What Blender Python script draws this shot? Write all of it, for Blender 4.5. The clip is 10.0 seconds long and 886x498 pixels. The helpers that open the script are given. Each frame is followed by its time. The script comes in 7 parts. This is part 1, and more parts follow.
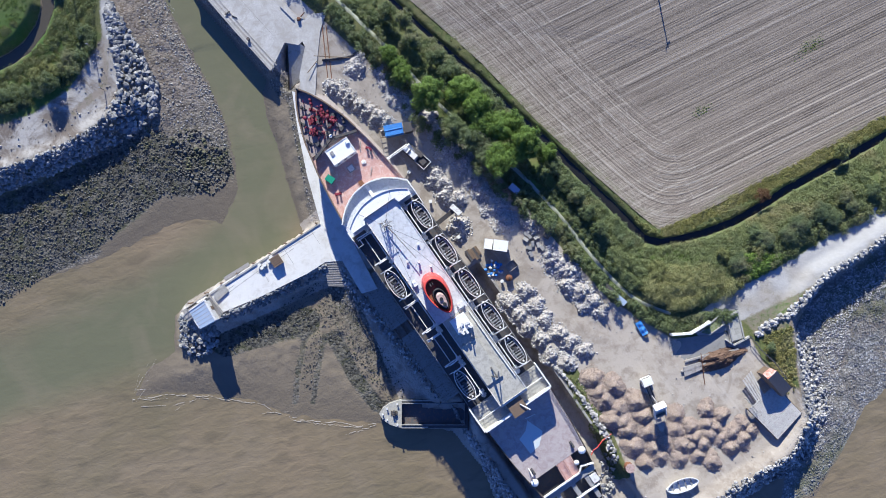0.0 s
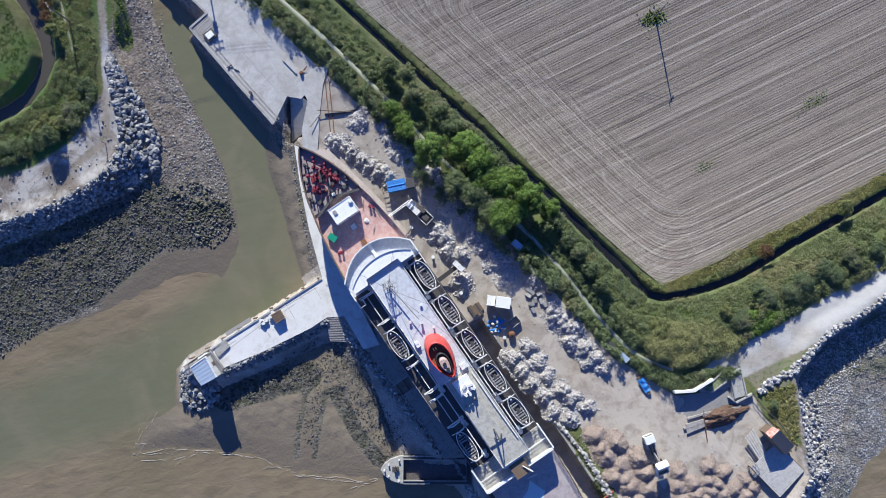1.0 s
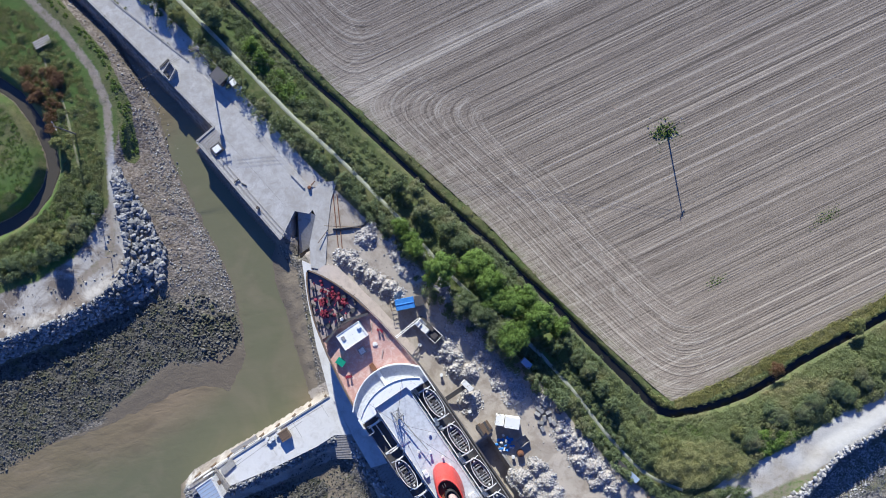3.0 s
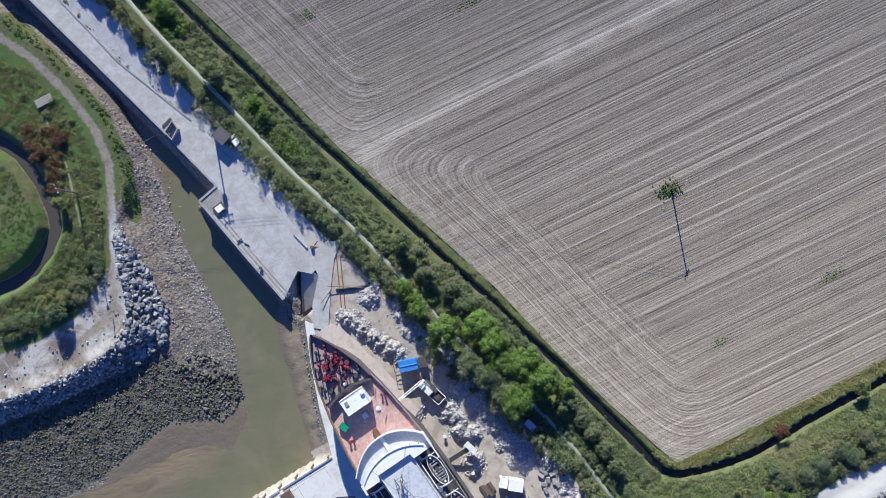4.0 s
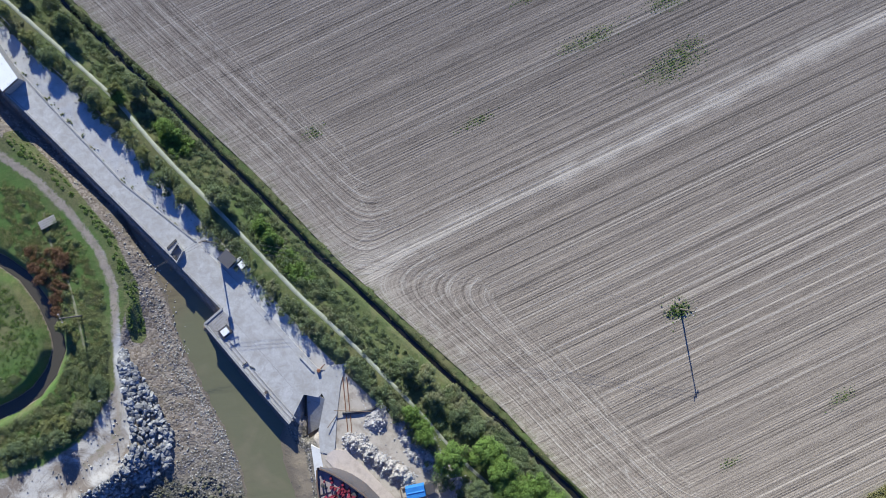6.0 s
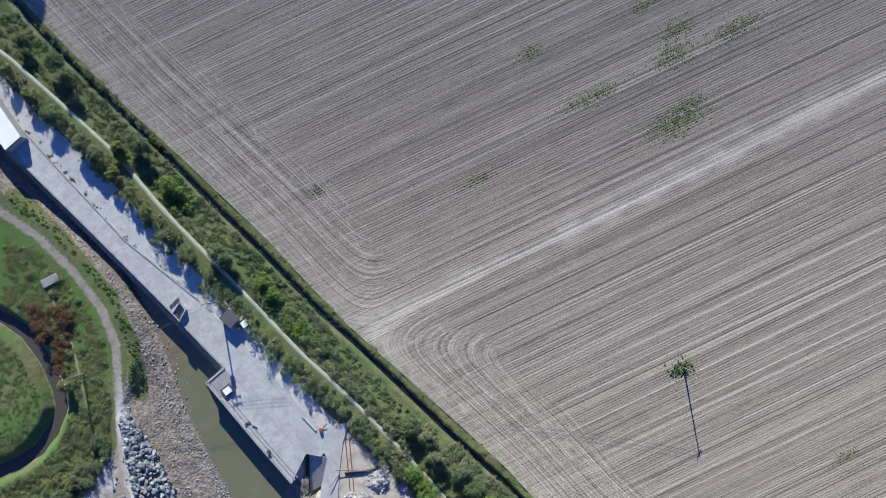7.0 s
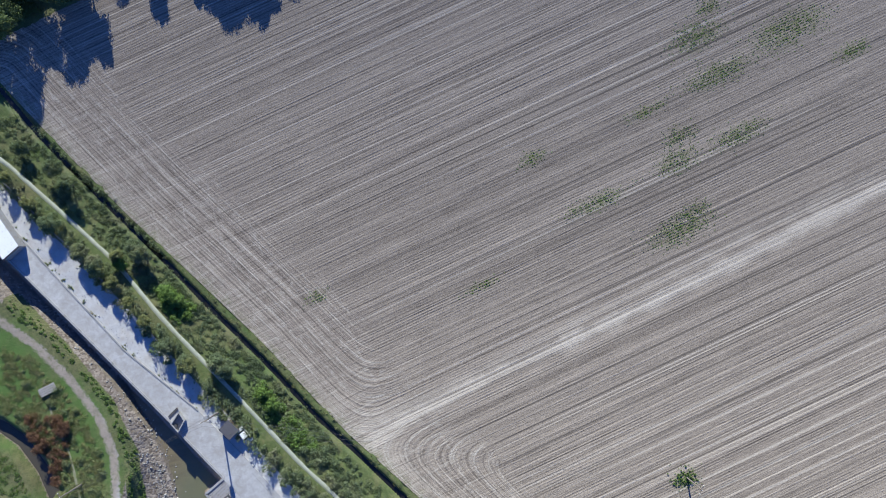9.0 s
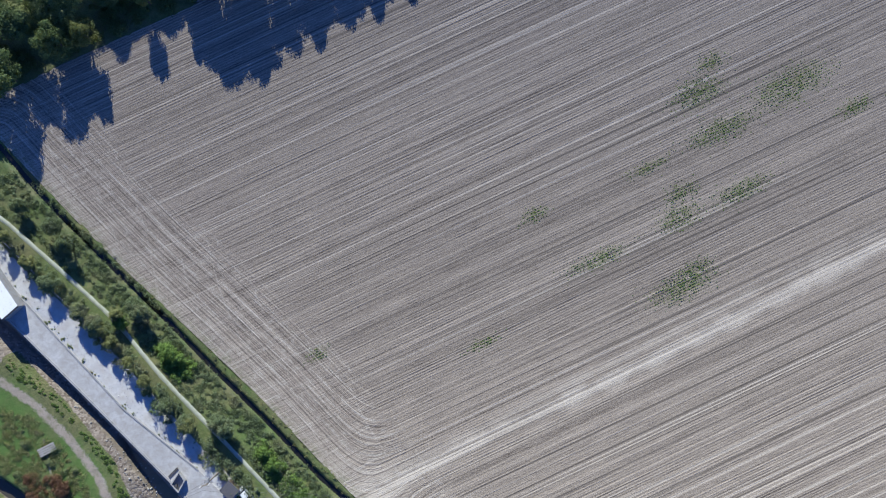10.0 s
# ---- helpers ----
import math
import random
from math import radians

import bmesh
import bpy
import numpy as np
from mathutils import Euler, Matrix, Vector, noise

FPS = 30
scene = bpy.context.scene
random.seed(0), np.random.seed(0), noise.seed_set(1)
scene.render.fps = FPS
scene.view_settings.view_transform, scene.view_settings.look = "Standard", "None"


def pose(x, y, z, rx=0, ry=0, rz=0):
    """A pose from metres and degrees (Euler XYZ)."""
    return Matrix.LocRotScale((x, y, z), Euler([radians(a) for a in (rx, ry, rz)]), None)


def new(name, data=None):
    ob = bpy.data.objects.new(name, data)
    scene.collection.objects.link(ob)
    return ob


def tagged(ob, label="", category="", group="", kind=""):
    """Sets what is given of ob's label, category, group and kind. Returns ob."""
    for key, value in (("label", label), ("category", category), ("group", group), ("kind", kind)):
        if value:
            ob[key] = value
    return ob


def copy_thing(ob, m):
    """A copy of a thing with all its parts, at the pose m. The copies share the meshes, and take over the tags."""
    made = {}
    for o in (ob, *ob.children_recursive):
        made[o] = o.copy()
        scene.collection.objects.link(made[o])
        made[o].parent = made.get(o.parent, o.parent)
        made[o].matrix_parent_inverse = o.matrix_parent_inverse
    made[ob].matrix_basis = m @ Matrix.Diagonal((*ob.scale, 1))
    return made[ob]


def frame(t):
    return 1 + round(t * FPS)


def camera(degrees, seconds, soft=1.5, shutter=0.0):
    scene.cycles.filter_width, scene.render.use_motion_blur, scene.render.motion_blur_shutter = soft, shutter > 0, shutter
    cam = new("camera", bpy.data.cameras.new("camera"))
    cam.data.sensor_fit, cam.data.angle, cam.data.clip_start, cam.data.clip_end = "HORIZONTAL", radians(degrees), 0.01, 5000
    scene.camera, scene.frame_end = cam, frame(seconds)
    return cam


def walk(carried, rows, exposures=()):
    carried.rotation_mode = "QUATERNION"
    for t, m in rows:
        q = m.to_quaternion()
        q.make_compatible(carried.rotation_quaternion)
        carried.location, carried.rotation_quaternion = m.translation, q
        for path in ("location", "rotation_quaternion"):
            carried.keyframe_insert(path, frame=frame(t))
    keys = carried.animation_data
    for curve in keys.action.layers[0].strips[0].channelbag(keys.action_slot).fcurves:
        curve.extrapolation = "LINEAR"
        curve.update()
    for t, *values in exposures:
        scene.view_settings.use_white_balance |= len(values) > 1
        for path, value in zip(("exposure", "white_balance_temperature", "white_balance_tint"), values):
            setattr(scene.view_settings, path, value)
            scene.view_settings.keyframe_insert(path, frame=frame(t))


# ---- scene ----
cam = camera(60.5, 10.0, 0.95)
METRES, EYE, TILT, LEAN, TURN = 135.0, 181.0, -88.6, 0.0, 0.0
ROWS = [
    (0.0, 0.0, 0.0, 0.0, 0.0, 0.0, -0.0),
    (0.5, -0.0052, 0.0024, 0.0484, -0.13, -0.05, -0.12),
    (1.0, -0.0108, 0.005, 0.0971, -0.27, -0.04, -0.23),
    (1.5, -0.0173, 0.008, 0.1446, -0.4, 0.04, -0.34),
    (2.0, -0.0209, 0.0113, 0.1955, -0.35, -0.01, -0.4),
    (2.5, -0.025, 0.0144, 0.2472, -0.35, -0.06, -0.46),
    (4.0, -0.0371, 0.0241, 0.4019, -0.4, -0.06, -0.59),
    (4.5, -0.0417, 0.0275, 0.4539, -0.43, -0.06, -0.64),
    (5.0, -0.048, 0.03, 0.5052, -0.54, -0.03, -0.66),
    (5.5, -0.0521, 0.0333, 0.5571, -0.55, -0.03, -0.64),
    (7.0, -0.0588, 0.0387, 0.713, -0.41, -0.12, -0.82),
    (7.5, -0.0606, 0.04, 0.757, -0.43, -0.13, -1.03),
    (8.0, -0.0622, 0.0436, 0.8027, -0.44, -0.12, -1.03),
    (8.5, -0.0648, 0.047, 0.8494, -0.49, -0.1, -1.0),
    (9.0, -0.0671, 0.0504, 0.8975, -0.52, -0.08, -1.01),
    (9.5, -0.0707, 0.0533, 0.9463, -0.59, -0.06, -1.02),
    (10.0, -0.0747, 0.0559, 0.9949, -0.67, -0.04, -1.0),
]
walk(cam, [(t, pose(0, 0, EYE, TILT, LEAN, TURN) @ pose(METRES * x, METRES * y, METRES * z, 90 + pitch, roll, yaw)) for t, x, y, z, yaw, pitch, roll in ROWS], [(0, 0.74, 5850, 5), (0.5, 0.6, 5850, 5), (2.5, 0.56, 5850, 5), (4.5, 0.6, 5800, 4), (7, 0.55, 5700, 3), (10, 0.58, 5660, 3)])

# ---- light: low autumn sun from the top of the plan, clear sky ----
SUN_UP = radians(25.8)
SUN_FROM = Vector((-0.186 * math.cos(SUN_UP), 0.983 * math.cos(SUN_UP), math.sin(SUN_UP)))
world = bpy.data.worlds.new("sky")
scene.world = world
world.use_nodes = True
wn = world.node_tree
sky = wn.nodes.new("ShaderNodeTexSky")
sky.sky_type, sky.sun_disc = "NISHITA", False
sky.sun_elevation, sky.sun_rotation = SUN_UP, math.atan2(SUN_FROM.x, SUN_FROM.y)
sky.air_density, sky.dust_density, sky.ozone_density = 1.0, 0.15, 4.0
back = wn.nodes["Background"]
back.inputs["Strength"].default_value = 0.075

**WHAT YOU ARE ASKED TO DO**
Go through the material and select each line with the string "None" in it.

**RESPONSE TO THIS EXERCISE**
scene.view_settings.view_transform, scene.view_settings.look = "Standard", "None"
    return Matrix.LocRotScale((x, y, z), Euler([radians(a) for a in (rx, ry, rz)]), None)
def new(name, data=None):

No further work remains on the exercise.